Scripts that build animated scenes
• • • •

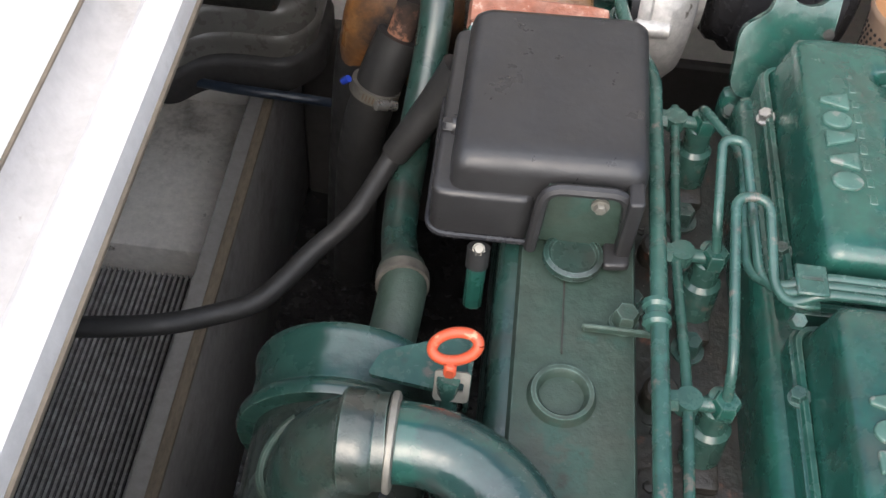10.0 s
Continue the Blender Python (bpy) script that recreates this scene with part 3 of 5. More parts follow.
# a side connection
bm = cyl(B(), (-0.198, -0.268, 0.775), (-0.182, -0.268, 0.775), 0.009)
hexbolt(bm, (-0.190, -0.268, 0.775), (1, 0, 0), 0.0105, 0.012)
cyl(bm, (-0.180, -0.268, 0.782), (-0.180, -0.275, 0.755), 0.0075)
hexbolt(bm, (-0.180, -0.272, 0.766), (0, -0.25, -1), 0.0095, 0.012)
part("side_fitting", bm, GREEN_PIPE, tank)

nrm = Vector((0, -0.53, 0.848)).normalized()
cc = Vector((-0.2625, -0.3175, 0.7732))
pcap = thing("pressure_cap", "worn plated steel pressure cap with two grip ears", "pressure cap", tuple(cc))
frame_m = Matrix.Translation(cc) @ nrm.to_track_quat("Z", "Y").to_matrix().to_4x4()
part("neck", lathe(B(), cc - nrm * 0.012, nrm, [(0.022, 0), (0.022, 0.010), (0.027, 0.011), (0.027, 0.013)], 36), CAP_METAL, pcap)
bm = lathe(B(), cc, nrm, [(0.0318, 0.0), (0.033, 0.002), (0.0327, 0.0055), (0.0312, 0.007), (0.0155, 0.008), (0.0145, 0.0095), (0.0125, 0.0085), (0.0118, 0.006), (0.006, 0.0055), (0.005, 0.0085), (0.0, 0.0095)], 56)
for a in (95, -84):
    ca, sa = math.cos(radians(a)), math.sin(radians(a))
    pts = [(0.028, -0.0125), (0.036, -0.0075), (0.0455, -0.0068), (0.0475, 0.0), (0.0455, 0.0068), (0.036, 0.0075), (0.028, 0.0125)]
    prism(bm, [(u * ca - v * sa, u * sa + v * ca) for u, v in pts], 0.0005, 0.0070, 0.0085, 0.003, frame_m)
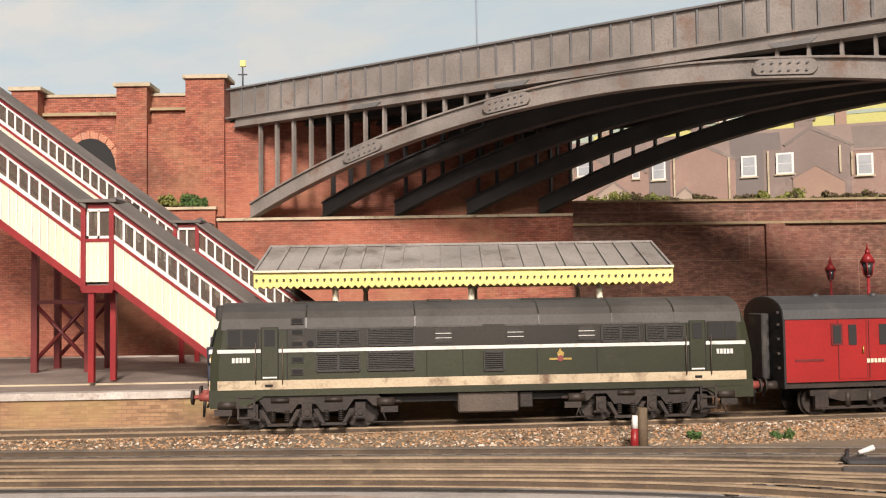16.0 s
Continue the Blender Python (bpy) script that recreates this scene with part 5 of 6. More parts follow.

• • • •

Given instruction:
Pick out the lines above containing the word "Python", then copy them.

Final answer:
Continue the Blender Python (bpy) script that recreates this scene with part 3 of 5. More parts follow.
Continue the Blender Python (bpy) script that recreates this scene with part 5 of 6. More parts follow.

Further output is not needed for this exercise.